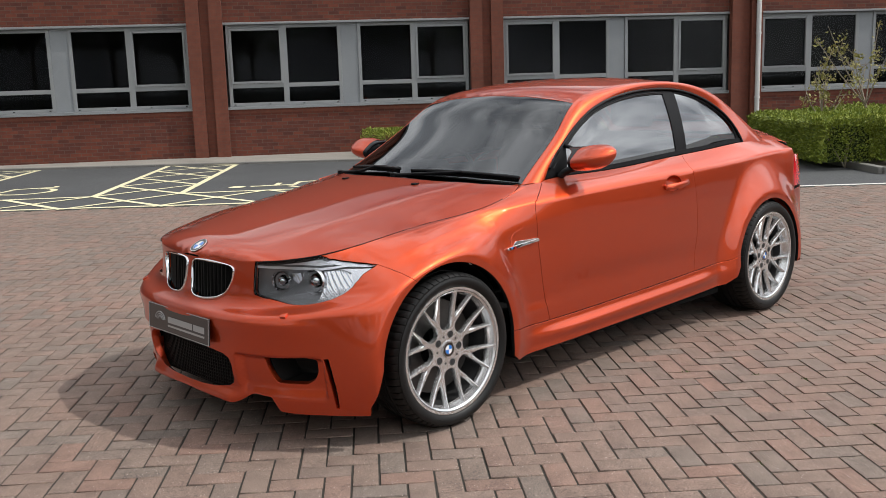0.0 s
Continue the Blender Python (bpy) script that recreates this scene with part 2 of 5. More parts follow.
BRICK = brickwork("red_brick", (0.150, 0.038, 0.020), (0.080, 0.022, 0.015), (0.105, 0.058, 0.042))
BRICK_PLAIN = brickwork("smooth_orange_brick", (0.155, 0.046, 0.026), (0.14, 0.041, 0.024), (0.13, 0.050, 0.033))
FRAME_WHITE = speckled("window_aluminium", (0.215, 0.225, 0.23), (0.27, 0.28, 0.285), 0.45, 50, 2, 0.05, 0.001)
FRAME_PANEL = speckled("grey_infill_panel", (0.20, 0.214, 0.227), (0.25, 0.264, 0.277), 0.5, 50, 2, 0.05, 0.001)
PIPE = speckled("white_downpipe", (0.55, 0.55, 0.54), (0.68, 0.68, 0.66), 0.4, 30, 2, 0.05, 0.001)
ROOM = speckled("dim_office", (0.20, 0.20, 0.205), (0.30, 0.30, 0.30), 0.9, 10, 1, 0.1, 0.002)
BARK = speckled("pale_bark", (0.20, 0.16, 0.12), (0.36, 0.31, 0.25), 0.9, 60, 8, 0.6, 0.004)


def leaf_material(name, a, b_, c_):
    m, n, l, b = material(name, a, 0.5)
    r = n.new("ShaderNodeNewGeometry").outputs["Random Per Island"]
    l.new(ramp(n, l, r, (0.0, a), (0.5, b_), (1.0, c_)), b.inputs["Base Color"])
    b.inputs["Subsurface Weight"].default_value = 0.0
    b.inputs["Transmission Weight"].default_value = 0.0
    return m


HEDGE_LEAF = leaf_material("hedge_leaf", (0.10, 0.15, 0.014), (0.20, 0.25, 0.022), (0.31, 0.35, 0.05))
TREE_LEAF = leaf_material("tree_leaf", (0.035, 0.065, 0.012), (0.055, 0.095, 0.018), (0.08, 0.12, 0.03))
MOSS = leaf_material("moss", (0.05, 0.075, 0.015), (0.09, 0.12, 0.025), (0.12, 0.14, 0.04))
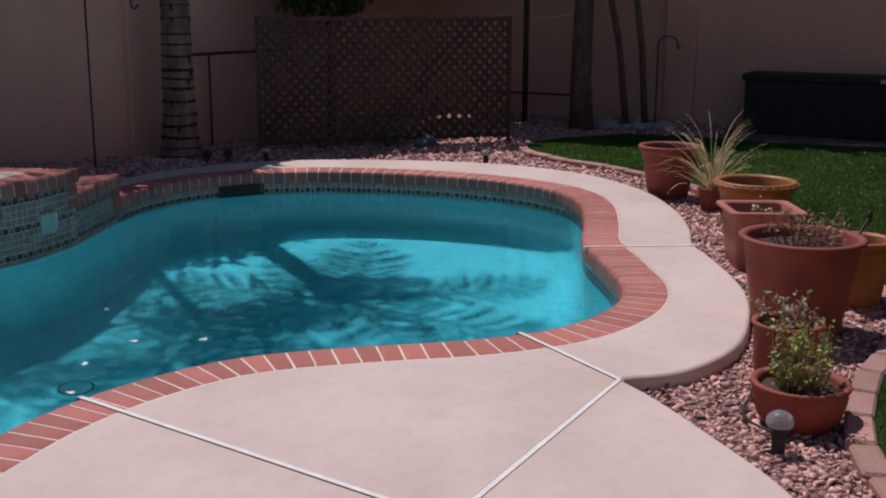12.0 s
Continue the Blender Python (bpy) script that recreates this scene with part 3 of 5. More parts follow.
# ---- pots ----
def pot(name, label, m, r_top, r_base, height, mat, rim=0.02, rim_h=0.05, soil=0.05, sides=0, seg=44, belly=0.0, rope=False, group=""):
    """A planter: wall with thickness, rolled rim, soil inside."""
    t = 0.016
    ob = thing(name, label, "plant pot", m, group=group)
    mid = (r_top + r_base) / 2 + belly
    body = [(r_base * 0.97, 0.0), (r_base, 0.012), ((r_base + mid) / 2 + belly * 0.3, height * 0.25), (mid, height * 0.5),
            ((mid + r_top) / 2 + belly * 0.2, height * 0.75), (r_top - t * 0.4, height - rim_h)]
    profile = body + [(r_top + rim * 0.3, height - rim_h + 0.004), (r_top + rim, height - rim_h * 0.75), (r_top + rim, height - 0.008), (r_top + rim * 0.6, height),
                      (r_top - t, height - 0.002), (r_top - t * 1.6, height - 0.02), (mid - t * 1.6, height * 0.5), (r_base - t, 0.03)]
    part("pot_body", lathe("pot_body", profile, mat, seg if not sides else 64, 0.004, True, sides), ob)
    zs = height - soil
    r_in = (r_top - t * 2) if soil < 0.08 else mid + (r_top - mid) * max(0, (zs / height - 0.5) * 2) - t * 1.4
    bm = bmesh.new()
    n = 28
    centre = bm.verts.new((0, 0, zs + 0.012))
    rings = []
    for q in (0.35, 0.7, 1.0):
        ring = []
        for i in range(n):
            a = 2 * math.pi * i / n
            k = 1.0 / (abs(math.cos(a)) ** 16 + abs(math.sin(a)) ** 16) ** (1 / 16) if sides == 4 else 1.0
            x, y = r_in * q * k * math.cos(a), r_in * q * k * math.sin(a)
            ring.append(bm.verts.new((x, y, zs + 0.014 * noise.noise((x * 18, y * 18, r_top * 9)))))
        rings.append(ring)
    for i in range(n):
        j = (i + 1) % n
        bm.faces.new((centre, rings[0][i], rings[0][j]))
        for a, b in zip(rings, rings[1:]):
            bm.faces.new((a[i], b[i], b[j], a[j]))
    part("soil", from_bm("soil", bm, SOIL), ob)
    if rope:
        pts = [((r_top + rim + 0.004) * math.cos(a), (r_top + rim + 0.004) * math.sin(a), height - rim_h * 0.55 + 0.006 * math.sin(a * 30)) for a in np.linspace(0, 2 * math.pi, 181)]
        part("rope_rim", tube("rope_rim", pts, [0.011 + 0.004 * math.sin(i * 2.1) for i in range(181)], mat, 6, False), ob)
    return ob


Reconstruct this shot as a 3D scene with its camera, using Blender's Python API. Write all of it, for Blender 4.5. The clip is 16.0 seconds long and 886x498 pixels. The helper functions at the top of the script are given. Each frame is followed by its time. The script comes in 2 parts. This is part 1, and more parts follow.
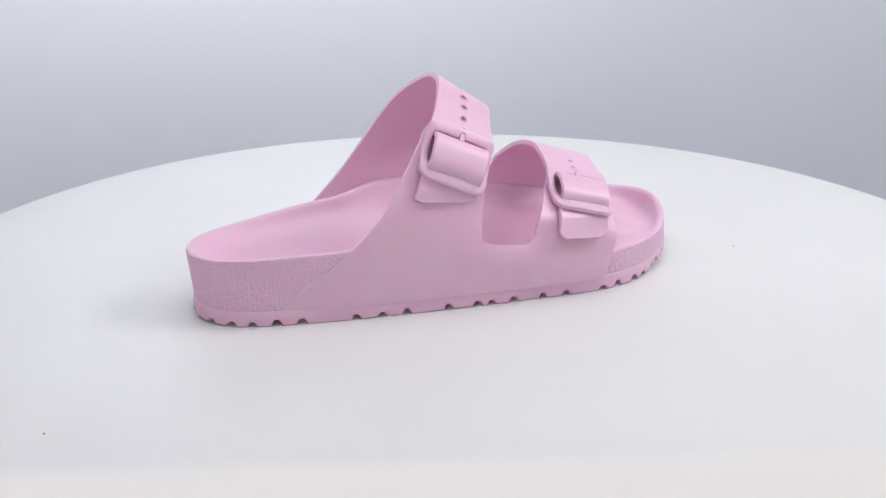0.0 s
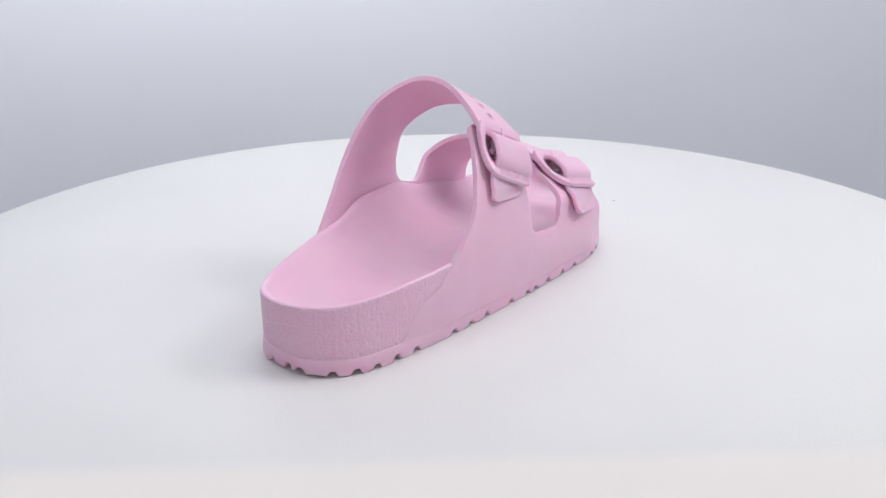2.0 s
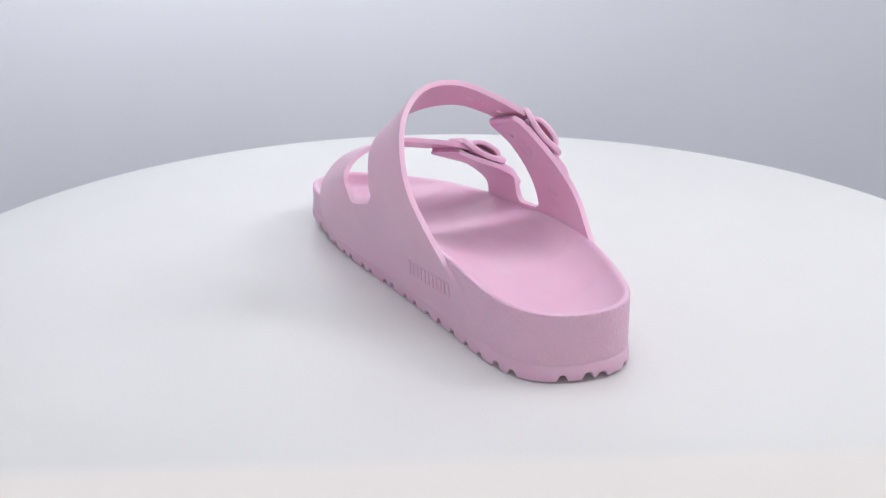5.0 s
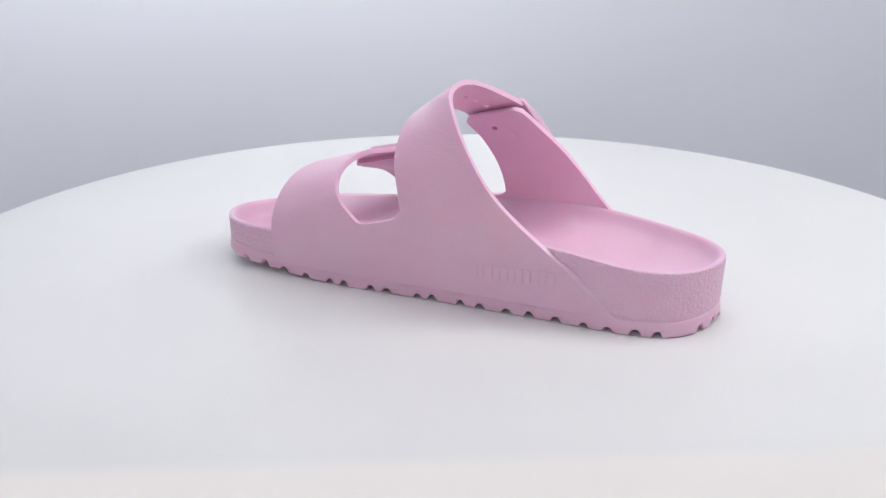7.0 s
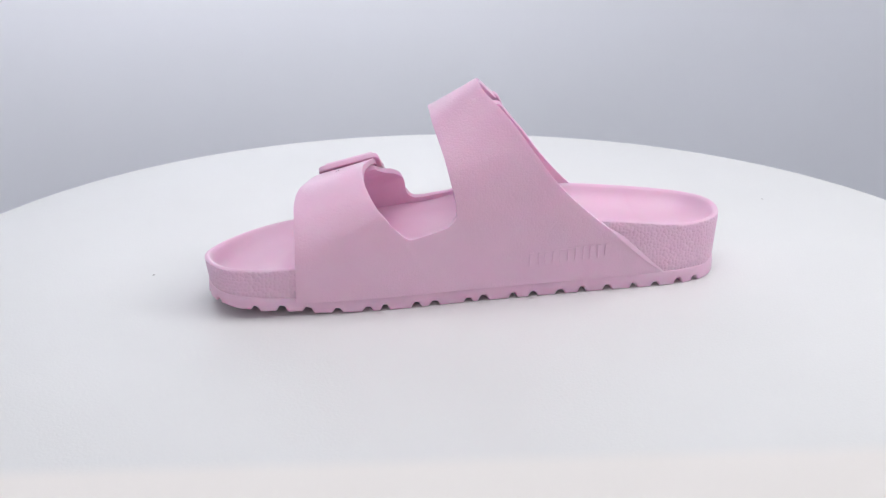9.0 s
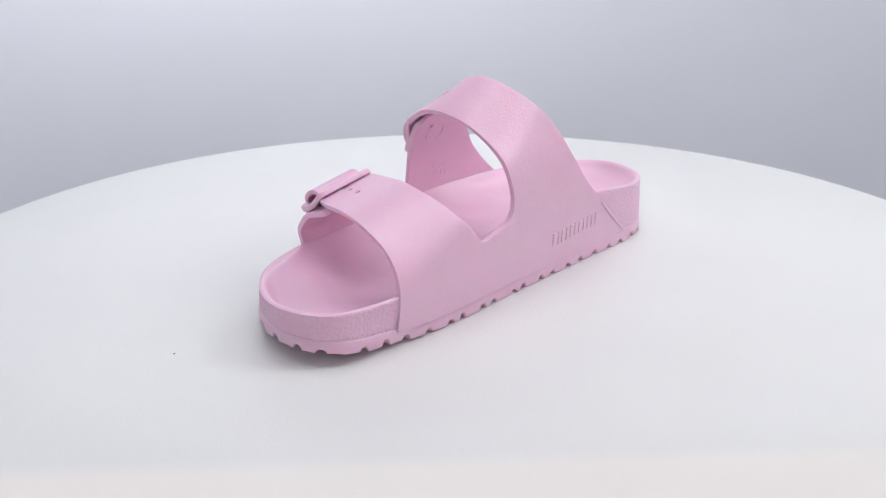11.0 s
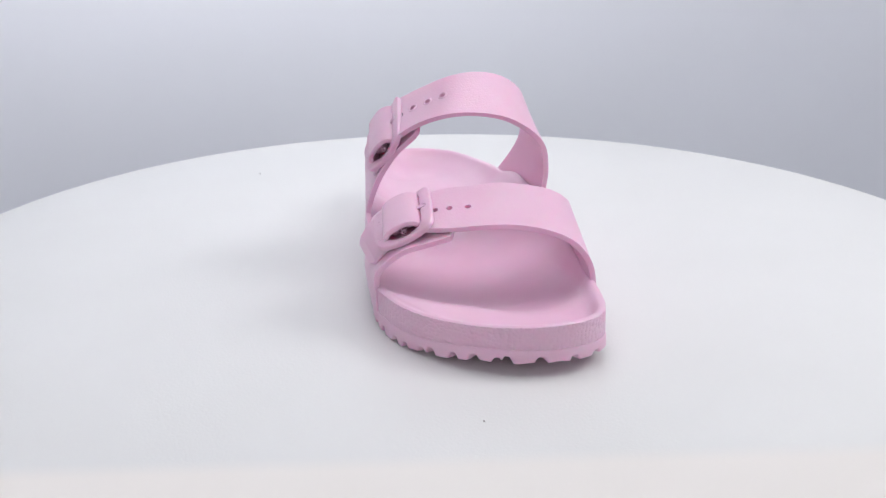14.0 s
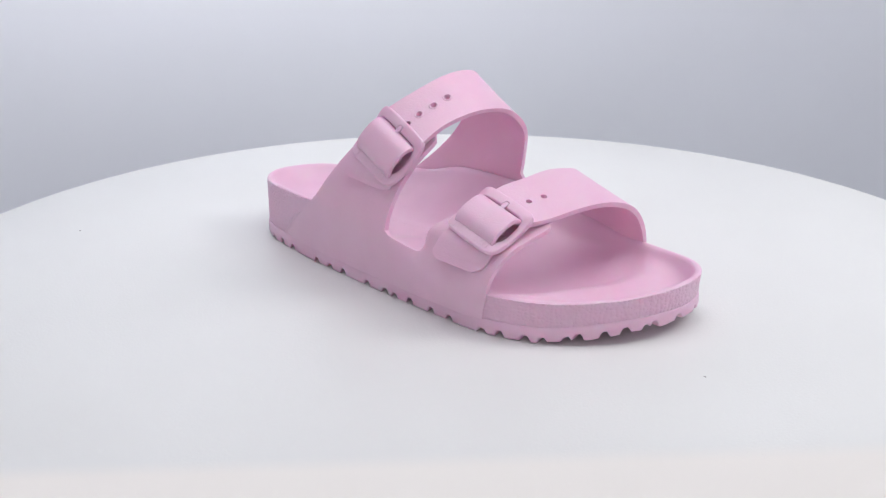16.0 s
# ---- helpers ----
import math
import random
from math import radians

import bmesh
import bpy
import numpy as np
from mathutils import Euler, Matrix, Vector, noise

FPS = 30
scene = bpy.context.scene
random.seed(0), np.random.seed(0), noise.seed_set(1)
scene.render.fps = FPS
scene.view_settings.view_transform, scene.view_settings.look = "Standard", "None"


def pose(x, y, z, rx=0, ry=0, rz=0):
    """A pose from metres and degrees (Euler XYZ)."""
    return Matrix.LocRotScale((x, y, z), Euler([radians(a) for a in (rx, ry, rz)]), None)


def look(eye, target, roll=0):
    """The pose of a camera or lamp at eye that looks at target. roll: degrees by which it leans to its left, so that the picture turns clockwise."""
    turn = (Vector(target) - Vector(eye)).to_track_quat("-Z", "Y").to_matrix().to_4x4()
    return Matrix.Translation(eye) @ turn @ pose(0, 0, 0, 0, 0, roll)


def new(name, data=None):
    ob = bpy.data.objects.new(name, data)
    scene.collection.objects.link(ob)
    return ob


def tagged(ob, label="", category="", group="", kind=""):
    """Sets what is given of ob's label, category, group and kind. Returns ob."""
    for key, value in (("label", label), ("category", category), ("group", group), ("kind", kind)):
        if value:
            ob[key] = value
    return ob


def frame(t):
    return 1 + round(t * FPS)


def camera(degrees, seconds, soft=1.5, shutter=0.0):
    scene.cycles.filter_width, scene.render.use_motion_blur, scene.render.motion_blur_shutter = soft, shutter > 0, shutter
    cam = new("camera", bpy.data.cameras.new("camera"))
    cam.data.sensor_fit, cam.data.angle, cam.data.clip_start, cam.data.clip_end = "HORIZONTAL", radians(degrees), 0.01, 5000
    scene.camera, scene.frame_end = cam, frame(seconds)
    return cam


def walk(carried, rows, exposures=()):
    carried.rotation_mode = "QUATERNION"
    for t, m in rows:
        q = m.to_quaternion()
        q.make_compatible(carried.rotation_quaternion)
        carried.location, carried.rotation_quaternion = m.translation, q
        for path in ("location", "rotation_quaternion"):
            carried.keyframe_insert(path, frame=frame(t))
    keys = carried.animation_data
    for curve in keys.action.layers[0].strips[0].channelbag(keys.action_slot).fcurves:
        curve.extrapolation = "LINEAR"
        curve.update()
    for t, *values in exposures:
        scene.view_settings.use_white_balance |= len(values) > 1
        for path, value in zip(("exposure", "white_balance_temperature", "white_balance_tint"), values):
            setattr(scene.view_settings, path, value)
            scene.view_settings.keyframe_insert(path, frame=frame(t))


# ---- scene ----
# One pink moulded sandal turns on a white round table inside a white light tent.
cam = camera(44.286, 16.0, soft=1.2)
EYE, AIM = (0.0, -0.53295, 0.20798), (-0.00762, 0.00237, 0.01236)
walk(cam, [(0.0, look(EYE, AIM, -0.335)), (16.0, look(EYE, AIM, -0.335))], exposures=[(0.0, -0.125), (16.0, -0.125)])
cam.data.dof.use_dof, cam.data.dof.focus_distance, cam.data.dof.aperture_fstop = True, 0.53, 21.0
TURN = 18.508  # degrees a second, anticlockwise from above


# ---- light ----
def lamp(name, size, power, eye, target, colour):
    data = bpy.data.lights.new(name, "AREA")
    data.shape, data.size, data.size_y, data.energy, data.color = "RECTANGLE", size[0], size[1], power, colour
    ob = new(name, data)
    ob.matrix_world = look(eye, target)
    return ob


world = bpy.data.worlds.new("world")
scene.world = world
world.use_nodes = True
world.node_tree.nodes["Background"].inputs[0].default_value = (0.8, 0.85, 1.0, 1)
world.node_tree.nodes["Background"].inputs[1].default_value = 0.05
lamp("top_lamp", (0.8, 0.7), 4.6, (0.02, 0.01, 0.92), (-0.02, 0.2, 0.0), (0.973, 0.97, 0.976))
lamp("side_lamp", (0.34, 0.34), 3.2, (0.62, 0.0, 0.62), (-0.05, 0.0, 0.0), (0.973, 0.97, 0.976))
# Unseen fill, added near the lens to lift the footbed under the straps.
lamp("front_fill", (0.7, 0.3), 0.75, (-0.05, -0.77, 0.47), (0.0, 0.0, 0.03), (0.973, 0.97, 0.976))
# Strip with no known source, added to brighten the backdrop from its top.
lamp("backdrop_fill", (0.8, 0.1), 3.0, (-0.26, 0.66, 0.46), (-0.30, 0.86, 0.14), (0.965, 0.96, 0.98))


# ---- materials ----
def material(name, colour, rough, metal=0.0, spec=0.5):
    m = bpy.data.materials.new(name)
    m.use_nodes = True
    b = m.node_tree.nodes["Principled BSDF"]
    b.inputs["Base Color"].default_value = (*colour, 1)
    b.inputs["Roughness"].default_value = rough
    b.inputs["Metallic"].default_value = metal
    b.inputs["Specular IOR Level"].default_value = spec
    return m, m.node_tree.nodes, m.node_tree.links, b


def mottle(nt, links, b, a, c, scale, amount=1.0, detail=4.0):
    """Colour that drifts softly between a and c."""
    co = nt.new("ShaderNodeTexCoord")
    n = nt.new("ShaderNodeTexNoise")
    n.inputs["Scale"].default_value, n.inputs["Detail"].default_value = scale, detail
    r = nt.new("ShaderNodeValToRGB")
    r.color_ramp.elements[0].position, r.color_ramp.elements[1].position = 0.3, 0.7
    r.color_ramp.elements[0].color, r.color_ramp.elements[1].color = (*a, 1), (*c, 1)
    links.new(co.outputs["Object"], n.inputs["Vector"])
    links.new(n.outputs["Fac"], r.inputs["Fac"])
    links.new(r.outputs["Color"], b.inputs["Base Color"])
    return co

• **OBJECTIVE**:
Copy the records above exactly, from the first line through the line containing "8, 0.6, 0.004)", and leave out the pictures.

• **RESPONSE**:
0.0 s
Continue the Blender Python (bpy) script that recreates this scene with part 2 of 5. More parts follow.
BRICK = brickwork("red_brick", (0.150, 0.038, 0.020), (0.080, 0.022, 0.015), (0.105, 0.058, 0.042))
BRICK_PLAIN = brickwork("smooth_orange_brick", (0.155, 0.046, 0.026), (0.14, 0.041, 0.024), (0.13, 0.050, 0.033))
FRAME_WHITE = speckled("window_aluminium", (0.215, 0.225, 0.23), (0.27, 0.28, 0.285), 0.45, 50, 2, 0.05, 0.001)
FRAME_PANEL = speckled("grey_infill_panel", (0.20, 0.214, 0.227), (0.25, 0.264, 0.277), 0.5, 50, 2, 0.05, 0.001)
PIPE = speckled("white_downpipe", (0.55, 0.55, 0.54), (0.68, 0.68, 0.66), 0.4, 30, 2, 0.05, 0.001)
ROOM = speckled("dim_office", (0.20, 0.20, 0.205), (0.30, 0.30, 0.30), 0.9, 10, 1, 0.1, 0.002)
BARK = speckled("pale_bark", (0.20, 0.16, 0.12), (0.36, 0.31, 0.25), 0.9, 60, 8, 0.6, 0.004)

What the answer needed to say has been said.